STATED GOAL — Look through the material below and copy exactly the lines from the line with "for t, m in" to the line with "keys = carried.animation_data", those two lines included.

GIVEN RECORDS —
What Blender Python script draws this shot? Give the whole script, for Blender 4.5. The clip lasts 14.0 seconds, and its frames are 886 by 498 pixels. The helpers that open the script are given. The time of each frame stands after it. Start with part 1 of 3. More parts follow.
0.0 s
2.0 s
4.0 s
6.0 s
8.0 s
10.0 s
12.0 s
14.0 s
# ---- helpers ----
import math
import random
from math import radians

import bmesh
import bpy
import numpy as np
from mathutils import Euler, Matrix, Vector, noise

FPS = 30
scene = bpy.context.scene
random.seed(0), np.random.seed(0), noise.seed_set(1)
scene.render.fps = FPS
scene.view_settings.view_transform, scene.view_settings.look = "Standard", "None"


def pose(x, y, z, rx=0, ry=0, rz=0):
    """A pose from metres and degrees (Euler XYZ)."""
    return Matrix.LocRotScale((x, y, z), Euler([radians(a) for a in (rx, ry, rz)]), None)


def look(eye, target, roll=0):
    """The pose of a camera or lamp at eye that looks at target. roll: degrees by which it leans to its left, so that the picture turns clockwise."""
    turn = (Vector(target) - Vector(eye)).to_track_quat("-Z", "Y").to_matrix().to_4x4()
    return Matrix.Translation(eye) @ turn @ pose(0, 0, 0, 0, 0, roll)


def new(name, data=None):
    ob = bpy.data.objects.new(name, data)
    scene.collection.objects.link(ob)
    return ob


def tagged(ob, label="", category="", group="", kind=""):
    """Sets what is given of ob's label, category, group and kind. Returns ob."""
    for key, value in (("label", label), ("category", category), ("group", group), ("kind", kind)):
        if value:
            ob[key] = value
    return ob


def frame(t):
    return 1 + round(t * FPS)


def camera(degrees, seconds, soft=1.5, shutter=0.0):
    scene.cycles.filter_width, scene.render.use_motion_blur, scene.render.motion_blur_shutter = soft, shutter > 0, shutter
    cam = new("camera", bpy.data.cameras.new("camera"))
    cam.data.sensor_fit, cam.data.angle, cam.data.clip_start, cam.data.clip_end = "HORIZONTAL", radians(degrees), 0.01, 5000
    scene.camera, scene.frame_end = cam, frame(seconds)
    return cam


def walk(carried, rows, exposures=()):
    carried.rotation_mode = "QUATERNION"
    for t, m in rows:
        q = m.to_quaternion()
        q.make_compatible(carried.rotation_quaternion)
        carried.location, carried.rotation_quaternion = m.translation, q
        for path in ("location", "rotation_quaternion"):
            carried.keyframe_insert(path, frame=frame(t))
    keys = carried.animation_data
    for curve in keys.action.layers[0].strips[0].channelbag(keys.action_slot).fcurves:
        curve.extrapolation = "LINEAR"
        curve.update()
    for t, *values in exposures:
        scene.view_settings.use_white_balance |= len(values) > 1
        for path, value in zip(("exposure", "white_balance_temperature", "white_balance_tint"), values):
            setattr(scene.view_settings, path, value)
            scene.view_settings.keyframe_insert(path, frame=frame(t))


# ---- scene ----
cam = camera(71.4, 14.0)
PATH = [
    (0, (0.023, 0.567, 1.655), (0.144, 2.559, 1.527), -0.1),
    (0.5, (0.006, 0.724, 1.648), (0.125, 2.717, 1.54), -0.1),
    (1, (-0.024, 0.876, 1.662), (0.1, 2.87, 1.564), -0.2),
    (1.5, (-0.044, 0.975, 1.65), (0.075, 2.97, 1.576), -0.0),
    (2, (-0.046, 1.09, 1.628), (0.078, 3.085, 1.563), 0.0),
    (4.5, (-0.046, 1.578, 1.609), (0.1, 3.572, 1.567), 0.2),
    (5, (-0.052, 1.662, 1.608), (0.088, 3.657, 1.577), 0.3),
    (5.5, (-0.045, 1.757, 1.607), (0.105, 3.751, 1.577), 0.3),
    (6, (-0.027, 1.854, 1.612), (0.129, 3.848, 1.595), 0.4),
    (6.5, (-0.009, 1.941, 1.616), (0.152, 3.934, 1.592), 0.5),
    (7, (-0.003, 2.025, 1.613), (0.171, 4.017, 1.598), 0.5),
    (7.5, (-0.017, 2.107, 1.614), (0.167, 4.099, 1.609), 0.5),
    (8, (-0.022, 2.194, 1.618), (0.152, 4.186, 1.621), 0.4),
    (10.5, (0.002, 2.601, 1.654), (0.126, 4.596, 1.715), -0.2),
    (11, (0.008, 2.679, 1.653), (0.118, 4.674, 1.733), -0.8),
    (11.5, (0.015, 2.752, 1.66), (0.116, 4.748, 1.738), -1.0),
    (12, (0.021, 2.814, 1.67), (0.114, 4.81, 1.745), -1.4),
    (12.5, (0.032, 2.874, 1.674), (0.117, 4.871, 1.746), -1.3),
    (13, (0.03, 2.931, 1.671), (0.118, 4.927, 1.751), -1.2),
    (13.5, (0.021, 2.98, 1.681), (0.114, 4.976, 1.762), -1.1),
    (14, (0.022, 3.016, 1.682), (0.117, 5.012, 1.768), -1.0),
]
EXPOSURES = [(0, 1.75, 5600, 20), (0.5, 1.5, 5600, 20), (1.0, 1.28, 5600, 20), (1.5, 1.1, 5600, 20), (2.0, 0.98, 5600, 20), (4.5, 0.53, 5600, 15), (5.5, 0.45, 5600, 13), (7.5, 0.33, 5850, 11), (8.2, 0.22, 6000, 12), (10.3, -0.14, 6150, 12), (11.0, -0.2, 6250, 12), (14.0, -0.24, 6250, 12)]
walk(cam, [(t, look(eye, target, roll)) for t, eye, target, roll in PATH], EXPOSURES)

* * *

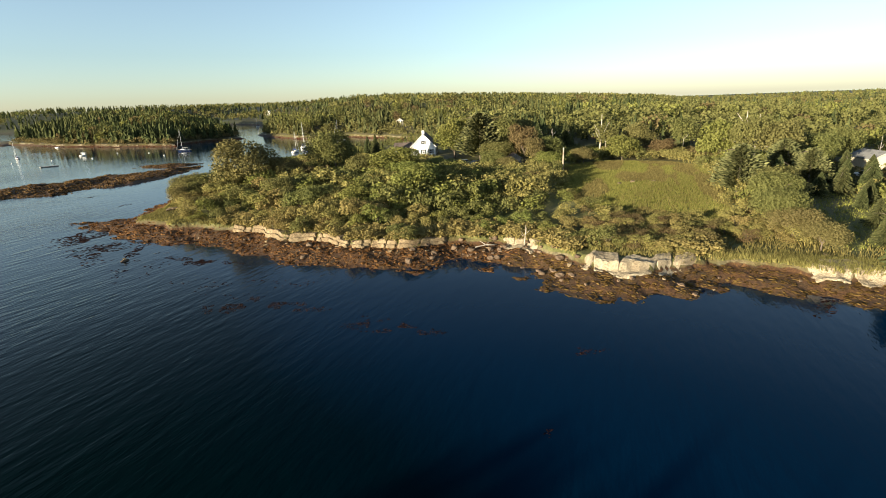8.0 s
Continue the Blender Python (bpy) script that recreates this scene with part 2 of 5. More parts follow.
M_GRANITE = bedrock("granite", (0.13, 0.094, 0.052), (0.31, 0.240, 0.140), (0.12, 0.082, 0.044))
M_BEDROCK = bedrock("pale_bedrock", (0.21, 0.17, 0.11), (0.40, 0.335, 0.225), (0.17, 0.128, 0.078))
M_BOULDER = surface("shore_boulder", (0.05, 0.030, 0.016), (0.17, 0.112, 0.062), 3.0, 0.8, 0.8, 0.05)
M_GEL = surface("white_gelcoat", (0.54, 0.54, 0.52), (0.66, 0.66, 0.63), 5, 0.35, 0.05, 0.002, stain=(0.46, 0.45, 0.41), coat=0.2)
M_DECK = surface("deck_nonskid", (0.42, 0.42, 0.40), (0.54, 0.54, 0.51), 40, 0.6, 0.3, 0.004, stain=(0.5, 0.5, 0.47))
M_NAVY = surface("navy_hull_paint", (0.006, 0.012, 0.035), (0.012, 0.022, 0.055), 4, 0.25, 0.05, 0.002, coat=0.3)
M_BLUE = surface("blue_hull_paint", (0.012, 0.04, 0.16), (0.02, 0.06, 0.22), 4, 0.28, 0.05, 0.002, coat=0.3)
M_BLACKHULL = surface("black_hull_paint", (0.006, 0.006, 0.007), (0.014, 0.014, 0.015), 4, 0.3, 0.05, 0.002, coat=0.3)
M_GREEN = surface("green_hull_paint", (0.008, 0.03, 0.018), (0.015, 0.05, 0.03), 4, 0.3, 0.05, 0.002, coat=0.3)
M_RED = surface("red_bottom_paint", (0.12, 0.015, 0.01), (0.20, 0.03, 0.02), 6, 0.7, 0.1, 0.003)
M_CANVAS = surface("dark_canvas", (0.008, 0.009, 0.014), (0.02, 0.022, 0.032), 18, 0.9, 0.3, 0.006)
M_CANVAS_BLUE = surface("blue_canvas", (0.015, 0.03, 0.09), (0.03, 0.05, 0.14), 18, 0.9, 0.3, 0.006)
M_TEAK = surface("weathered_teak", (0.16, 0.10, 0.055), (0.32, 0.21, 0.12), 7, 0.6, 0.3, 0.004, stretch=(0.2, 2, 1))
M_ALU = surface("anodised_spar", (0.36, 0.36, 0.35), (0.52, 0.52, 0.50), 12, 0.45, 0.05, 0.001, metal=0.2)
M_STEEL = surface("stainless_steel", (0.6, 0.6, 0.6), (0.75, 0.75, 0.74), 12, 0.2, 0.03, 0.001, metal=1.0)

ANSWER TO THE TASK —
    for t, m in rows:
        q = m.to_quaternion()
        q.make_compatible(carried.rotation_quaternion)
        carried.location, carried.rotation_quaternion = m.translation, q
        for path in ("location", "rotation_quaternion"):
            carried.keyframe_insert(path, frame=frame(t))
    keys = carried.animation_data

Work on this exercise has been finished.